* BEGIN *

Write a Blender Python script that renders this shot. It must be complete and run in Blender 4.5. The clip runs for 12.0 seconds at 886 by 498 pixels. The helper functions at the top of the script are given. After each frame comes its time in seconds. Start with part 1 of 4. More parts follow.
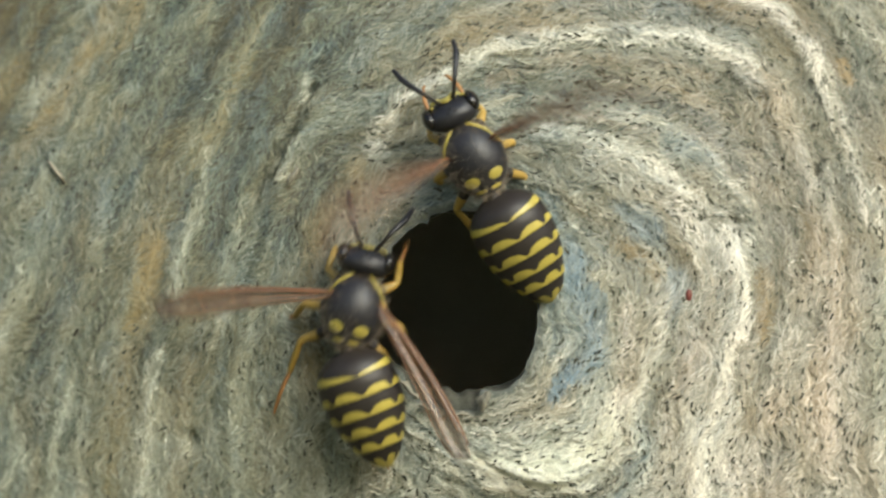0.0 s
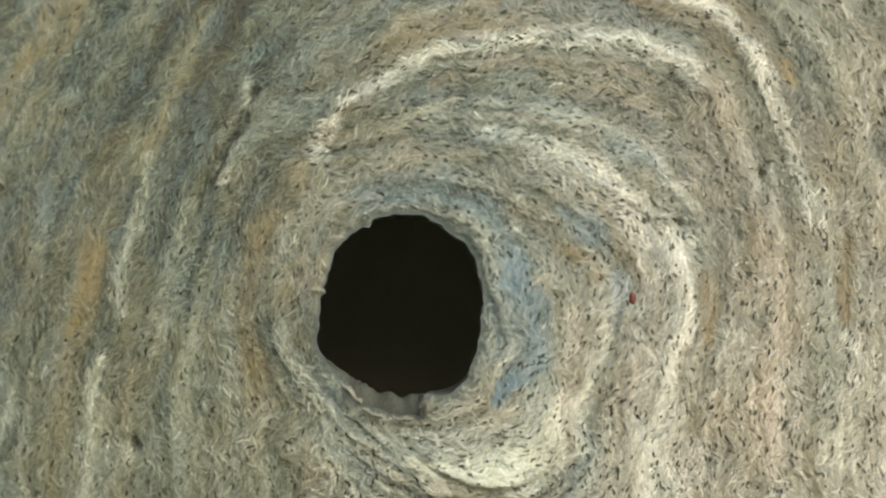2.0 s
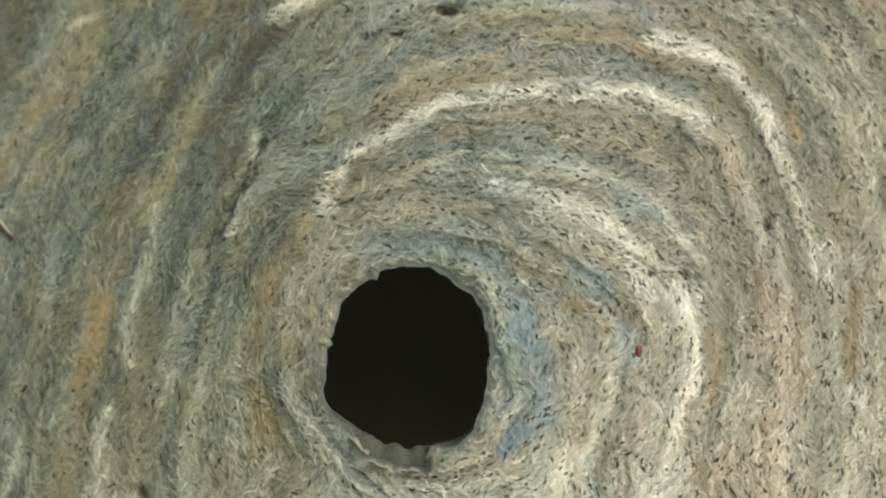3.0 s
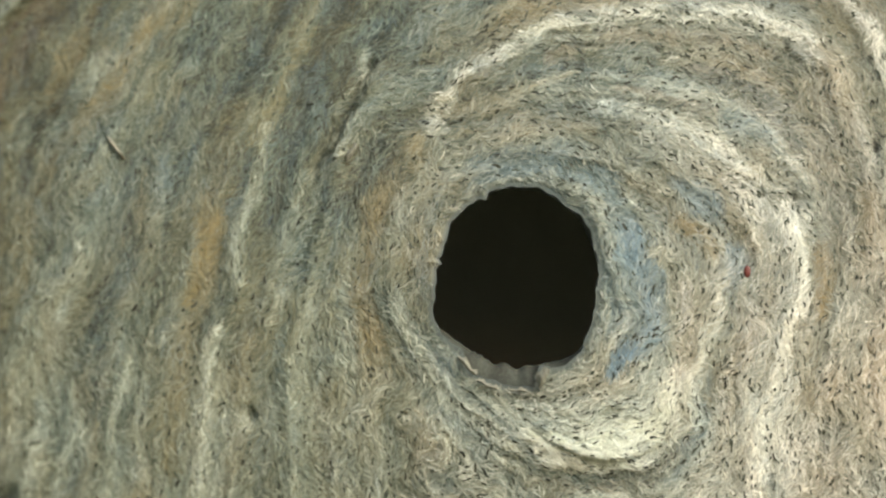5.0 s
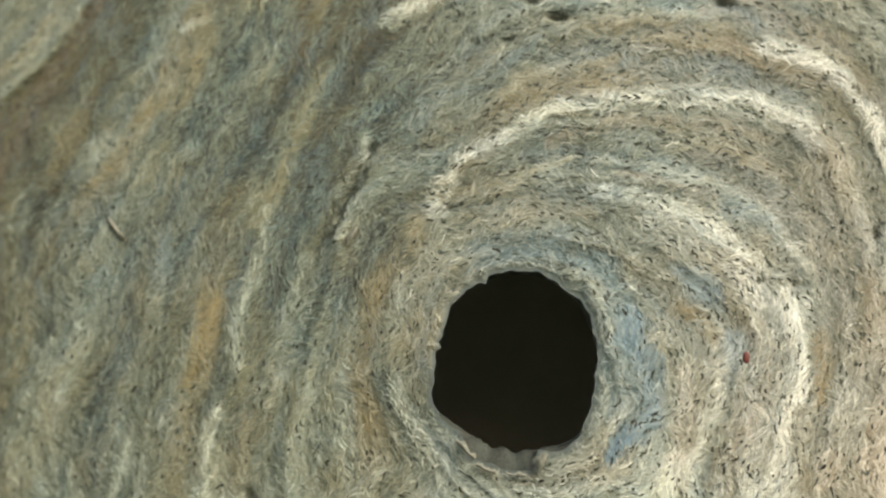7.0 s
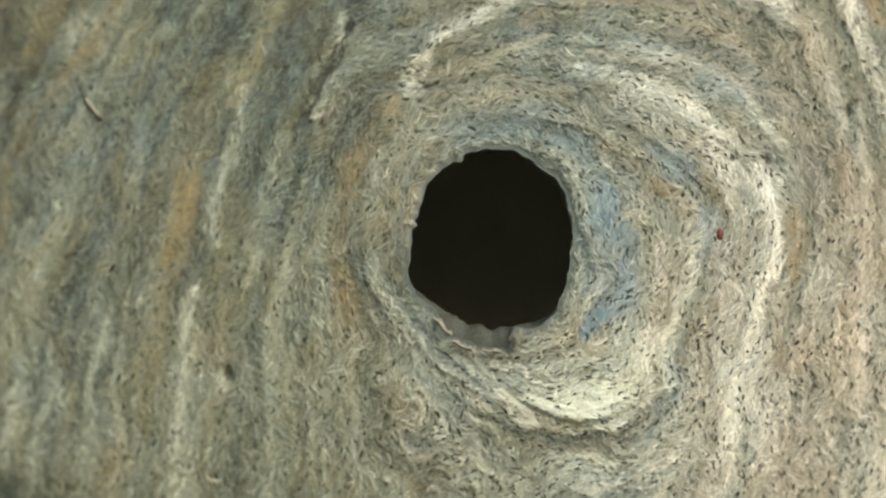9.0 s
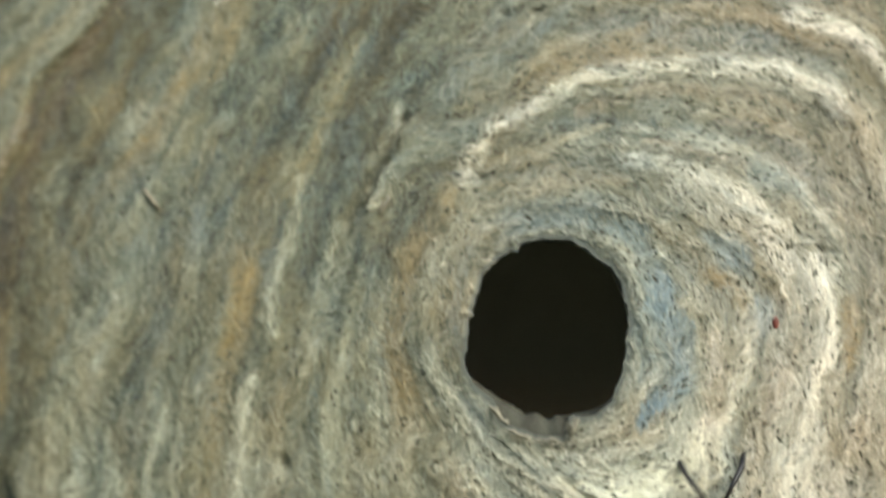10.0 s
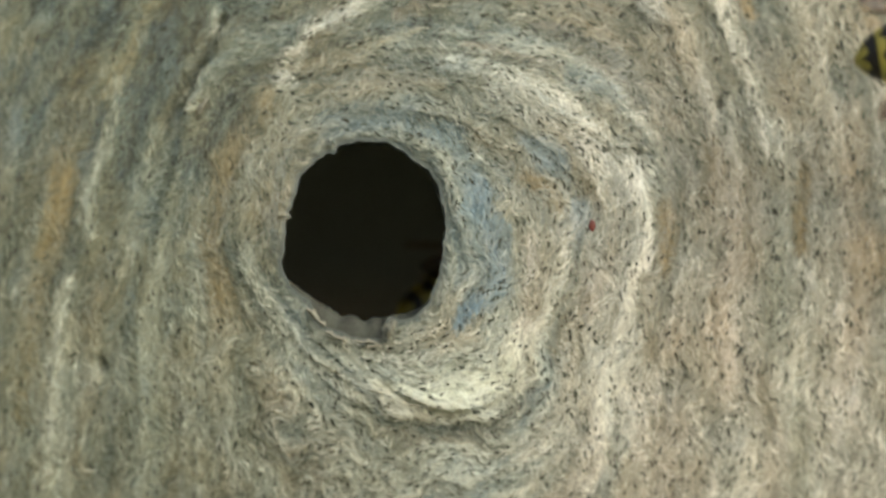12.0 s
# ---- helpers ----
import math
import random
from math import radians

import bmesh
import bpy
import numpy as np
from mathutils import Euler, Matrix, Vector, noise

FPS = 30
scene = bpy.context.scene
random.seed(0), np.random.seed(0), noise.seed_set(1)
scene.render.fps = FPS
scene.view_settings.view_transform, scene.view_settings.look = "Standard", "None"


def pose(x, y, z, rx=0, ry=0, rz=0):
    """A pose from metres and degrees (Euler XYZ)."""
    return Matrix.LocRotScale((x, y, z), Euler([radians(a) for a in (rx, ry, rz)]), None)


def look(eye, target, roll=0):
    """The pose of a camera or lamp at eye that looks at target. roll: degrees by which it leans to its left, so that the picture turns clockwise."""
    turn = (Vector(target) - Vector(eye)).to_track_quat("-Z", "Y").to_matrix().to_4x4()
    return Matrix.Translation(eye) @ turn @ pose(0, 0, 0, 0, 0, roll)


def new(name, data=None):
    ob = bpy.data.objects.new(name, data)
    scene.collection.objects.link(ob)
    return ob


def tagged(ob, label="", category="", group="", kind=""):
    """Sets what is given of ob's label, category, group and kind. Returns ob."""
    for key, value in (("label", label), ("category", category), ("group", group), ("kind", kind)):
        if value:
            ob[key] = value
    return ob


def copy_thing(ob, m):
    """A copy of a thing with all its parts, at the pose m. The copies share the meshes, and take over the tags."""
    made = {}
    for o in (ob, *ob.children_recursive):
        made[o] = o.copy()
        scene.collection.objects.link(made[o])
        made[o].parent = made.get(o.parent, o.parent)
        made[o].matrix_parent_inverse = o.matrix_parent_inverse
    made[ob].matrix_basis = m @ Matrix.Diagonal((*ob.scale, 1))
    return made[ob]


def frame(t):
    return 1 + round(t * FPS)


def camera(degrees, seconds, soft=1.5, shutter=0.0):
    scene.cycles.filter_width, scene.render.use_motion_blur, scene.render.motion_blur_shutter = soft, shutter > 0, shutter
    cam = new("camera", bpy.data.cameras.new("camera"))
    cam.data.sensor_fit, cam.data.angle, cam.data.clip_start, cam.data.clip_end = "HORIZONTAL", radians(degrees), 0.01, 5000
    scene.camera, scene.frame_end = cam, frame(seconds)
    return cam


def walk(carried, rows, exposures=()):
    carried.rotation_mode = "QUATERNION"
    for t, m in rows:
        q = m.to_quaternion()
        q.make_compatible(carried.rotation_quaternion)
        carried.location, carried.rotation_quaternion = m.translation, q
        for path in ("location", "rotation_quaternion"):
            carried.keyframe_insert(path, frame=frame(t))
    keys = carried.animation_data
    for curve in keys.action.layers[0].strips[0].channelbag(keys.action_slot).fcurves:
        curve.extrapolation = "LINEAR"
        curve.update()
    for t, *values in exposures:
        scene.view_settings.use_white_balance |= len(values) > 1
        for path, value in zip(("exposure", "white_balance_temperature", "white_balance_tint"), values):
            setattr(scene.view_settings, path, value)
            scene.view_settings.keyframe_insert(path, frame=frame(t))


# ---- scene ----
# ---- camera: a hand-held long lens, about 0.3 m from the nest ----
MM = 0.001
cam = camera(10.0, 12.0, soft=2.4, shutter=0.4)
REACH = 298.7
TILT = Matrix.Rotation(radians(18), 4, "X")  # the nest hangs so that the camera looks up at its entrance
cam.data.dof.use_dof, cam.data.dof.focus_distance, cam.data.dof.aperture_fstop = True, 0.2978, 23.0


def aim(yaw, pitch, roll, closer):
    """Camera pose from degrees right, up and clockwise, and millimetres of drift away from the nest."""
    eye = Vector((0, -(REACH + closer) * MM, 0))
    a, b = radians(yaw), radians(pitch)
    return TILT @ look(eye, eye + Vector((math.sin(a) * math.cos(b), math.cos(a) * math.cos(b), math.sin(b))), roll)


PATH = [
    (0.0, -0.165, 0.598, -0.227, -1.94),
    (0.5, 0.346, 0.853, -0.224, -1.91),
    (1.0, 0.436, 0.551, -0.42, -2.33),
    (1.5, 0.153, 0.149, -0.662, -2.57),
    (2.0, 0.485, 0.641, -0.489, -3.35),
    (2.5, 0.566, 0.885, -0.51, -3.4),
    (2.7, 0.596, 1.228, -0.354, -3.04),
    (4.3, -0.8, 1.235, -0.22, -1.5),
    (4.5, -0.885, 1.022, -0.2, -1.32),
    (5.0, -0.827, 0.329, -0.141, -1.77),
    (5.5, -0.64, 0.364, -0.117, -1.96),
    (6.0, -0.417, 0.706, -0.074, -2.0),
    (6.5, -0.744, 0.861, -0.168, -1.68),
    (6.7, -0.944, 1.279, 0.115, -1.91),
    (8.3, -0.432, 0.882, 0.392, 0.91),
    (8.5, -0.362, 0.599, 0.275, 0.69),
    (9.0, -0.544, -0.105, 0.043, 0.44),
    (9.5, -0.547, 0.012, -0.082, 0.3),
    (10.0, -1.179, 0.904, -0.031, 1.72),
    (10.3, -1.601, 1.572, 0.1, 0.8),
    (10.5, -1.752, 1.538, -0.013, 0.5),
    (10.8, -1.416, 1.717, 0.1, 1.4),
    (11.0, -1.146, 2.115, 0.141, 2.22),
    (11.5, 0.196, 0.692, -0.196, 4.24),
    (12.0, 0.889, -0.201, 0.043, 2.3),
]
walk(cam, [(t, aim(*row)) for t, *row in PATH], [(0.0, 0.53, 5920, 4), (0.5, 0.45, 5920, 4), (1.0, 0.33, 5920, 4), (1.5, 0.29, 5920, 4), (2.5, 0.23, 5920, 4), (5.2, 0.41, 5920, 4), (6.0, 0.36, 5920, 4), (8.5, 0.39, 5920, 4), (9.5, 0.31, 5920, 4), (10.4, 0.60, 5920, 4), (11.0, 0.60, 5920, 4), (12.0, 0.21, 5920, 4)])

# ---- light: open shade under a bright overcast sky ----
world = bpy.data.worlds.new("sky")
scene.world = world
world.use_nodes = True
sky = world.node_tree.nodes.new("ShaderNodeTexSky")
sky.sky_type, sky.sun_disc = "NISHITA", False
sky.sun_elevation, sky.sun_rotation = radians(20), radians(148.5)
sky.air_density, sky.dust_density, sky.ozone_density = 1.0, 3.0, 1.0
backing = world.node_tree.nodes["Background"]
backing.inputs["Strength"].default_value = 0.15
world.node_tree.links.new(sky.outputs["Color"], backing.inputs["Color"])
sun = new("sun", bpy.data.lights.new("sun", "SUN"))
sun.data.energy, sun.data.angle, sun.data.color = 2.55, radians(45), (1.0, 0.985, 0.90)
sun.matrix_world = look((0.52, -0.85, 0.36), (0, 0, 0))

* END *

__Given problem__
Every line above should be repeated exactly; pictures stay out of the copy.

__Response__
Write a Blender Python script that renders this shot. It must be complete and run in Blender 4.5. The clip runs for 12.0 seconds at 886 by 498 pixels. The helper functions at the top of the script are given. After each frame comes its time in seconds. Start with part 1 of 4. More parts follow.
0.0 s
2.0 s
3.0 s
5.0 s
7.0 s
9.0 s
10.0 s
12.0 s
# ---- helpers ----
import math
import random
from math import radians

import bmesh
import bpy
import numpy as np
from mathutils import Euler, Matrix, Vector, noise

FPS = 30
scene = bpy.context.scene
random.seed(0), np.random.seed(0), noise.seed_set(1)
scene.render.fps = FPS
scene.view_settings.view_transform, scene.view_settings.look = "Standard", "None"


def pose(x, y, z, rx=0, ry=0, rz=0):
    """A pose from metres and degrees (Euler XYZ)."""
    return Matrix.LocRotScale((x, y, z), Euler([radians(a) for a in (rx, ry, rz)]), None)


def look(eye, target, roll=0):
    """The pose of a camera or lamp at eye that looks at target. roll: degrees by which it leans to its left, so that the picture turns clockwise."""
    turn = (Vector(target) - Vector(eye)).to_track_quat("-Z", "Y").to_matrix().to_4x4()
    return Matrix.Translation(eye) @ turn @ pose(0, 0, 0, 0, 0, roll)


def new(name, data=None):
    ob = bpy.data.objects.new(name, data)
    scene.collection.objects.link(ob)
    return ob


def tagged(ob, label="", category="", group="", kind=""):
    """Sets what is given of ob's label, category, group and kind. Returns ob."""
    for key, value in (("label", label), ("category", category), ("group", group), ("kind", kind)):
        if value:
            ob[key] = value
    return ob


def copy_thing(ob, m):
    """A copy of a thing with all its parts, at the pose m. The copies share the meshes, and take over the tags."""
    made = {}
    for o in (ob, *ob.children_recursive):
        made[o] = o.copy()
        scene.collection.objects.link(made[o])
        made[o].parent = made.get(o.parent, o.parent)
        made[o].matrix_parent_inverse = o.matrix_parent_inverse
    made[ob].matrix_basis = m @ Matrix.Diagonal((*ob.scale, 1))
    return made[ob]


def frame(t):
    return 1 + round(t * FPS)


def camera(degrees, seconds, soft=1.5, shutter=0.0):
    scene.cycles.filter_width, scene.render.use_motion_blur, scene.render.motion_blur_shutter = soft, shutter > 0, shutter
    cam = new("camera", bpy.data.cameras.new("camera"))
    cam.data.sensor_fit, cam.data.angle, cam.data.clip_start, cam.data.clip_end = "HORIZONTAL", radians(degrees), 0.01, 5000
    scene.camera, scene.frame_end = cam, frame(seconds)
    return cam


def walk(carried, rows, exposures=()):
    carried.rotation_mode = "QUATERNION"
    for t, m in rows:
        q = m.to_quaternion()
        q.make_compatible(carried.rotation_quaternion)
        carried.location, carried.rotation_quaternion = m.translation, q
        for path in ("location", "rotation_quaternion"):
            carried.keyframe_insert(path, frame=frame(t))
    keys = carried.animation_data
    for curve in keys.action.layers[0].strips[0].channelbag(keys.action_slot).fcurves:
        curve.extrapolation = "LINEAR"
        curve.update()
    for t, *values in exposures:
        scene.view_settings.use_white_balance |= len(values) > 1
        for path, value in zip(("exposure", "white_balance_temperature", "white_balance_tint"), values):
            setattr(scene.view_settings, path, value)
            scene.view_settings.keyframe_insert(path, frame=frame(t))


# ---- scene ----
# ---- camera: a hand-held long lens, about 0.3 m from the nest ----
MM = 0.001
cam = camera(10.0, 12.0, soft=2.4, shutter=0.4)
REACH = 298.7
TILT = Matrix.Rotation(radians(18), 4, "X")  # the nest hangs so that the camera looks up at its entrance
cam.data.dof.use_dof, cam.data.dof.focus_distance, cam.data.dof.aperture_fstop = True, 0.2978, 23.0


def aim(yaw, pitch, roll, closer):
    """Camera pose from degrees right, up and clockwise, and millimetres of drift away from the nest."""
    eye = Vector((0, -(REACH + closer) * MM, 0))
    a, b = radians(yaw), radians(pitch)
    return TILT @ look(eye, eye + Vector((math.sin(a) * math.cos(b), math.cos(a) * math.cos(b), math.sin(b))), roll)


PATH = [
    (0.0, -0.165, 0.598, -0.227, -1.94),
    (0.5, 0.346, 0.853, -0.224, -1.91),
    (1.0, 0.436, 0.551, -0.42, -2.33),
    (1.5, 0.153, 0.149, -0.662, -2.57),
    (2.0, 0.485, 0.641, -0.489, -3.35),
    (2.5, 0.566, 0.885, -0.51, -3.4),
    (2.7, 0.596, 1.228, -0.354, -3.04),
    (4.3, -0.8, 1.235, -0.22, -1.5),
    (4.5, -0.885, 1.022, -0.2, -1.32),
    (5.0, -0.827, 0.329, -0.141, -1.77),
    (5.5, -0.64, 0.364, -0.117, -1.96),
    (6.0, -0.417, 0.706, -0.074, -2.0),
    (6.5, -0.744, 0.861, -0.168, -1.68),
    (6.7, -0.944, 1.279, 0.115, -1.91),
    (8.3, -0.432, 0.882, 0.392, 0.91),
    (8.5, -0.362, 0.599, 0.275, 0.69),
    (9.0, -0.544, -0.105, 0.043, 0.44),
    (9.5, -0.547, 0.012, -0.082, 0.3),
    (10.0, -1.179, 0.904, -0.031, 1.72),
    (10.3, -1.601, 1.572, 0.1, 0.8),
    (10.5, -1.752, 1.538, -0.013, 0.5),
    (10.8, -1.416, 1.717, 0.1, 1.4),
    (11.0, -1.146, 2.115, 0.141, 2.22),
    (11.5, 0.196, 0.692, -0.196, 4.24),
    (12.0, 0.889, -0.201, 0.043, 2.3),
]
walk(cam, [(t, aim(*row)) for t, *row in PATH], [(0.0, 0.53, 5920, 4), (0.5, 0.45, 5920, 4), (1.0, 0.33, 5920, 4), (1.5, 0.29, 5920, 4), (2.5, 0.23, 5920, 4), (5.2, 0.41, 5920, 4), (6.0, 0.36, 5920, 4), (8.5, 0.39, 5920, 4), (9.5, 0.31, 5920, 4), (10.4, 0.60, 5920, 4), (11.0, 0.60, 5920, 4), (12.0, 0.21, 5920, 4)])

# ---- light: open shade under a bright overcast sky ----
world = bpy.data.worlds.new("sky")
scene.world = world
world.use_nodes = True
sky = world.node_tree.nodes.new("ShaderNodeTexSky")
sky.sky_type, sky.sun_disc = "NISHITA", False
sky.sun_elevation, sky.sun_rotation = radians(20), radians(148.5)
sky.air_density, sky.dust_density, sky.ozone_density = 1.0, 3.0, 1.0
backing = world.node_tree.nodes["Background"]
backing.inputs["Strength"].default_value = 0.15
world.node_tree.links.new(sky.outputs["Color"], backing.inputs["Color"])
sun = new("sun", bpy.data.lights.new("sun", "SUN"))
sun.data.energy, sun.data.angle, sun.data.color = 2.55, radians(45), (1.0, 0.985, 0.90)
sun.matrix_world = look((0.52, -0.85, 0.36), (0, 0, 0))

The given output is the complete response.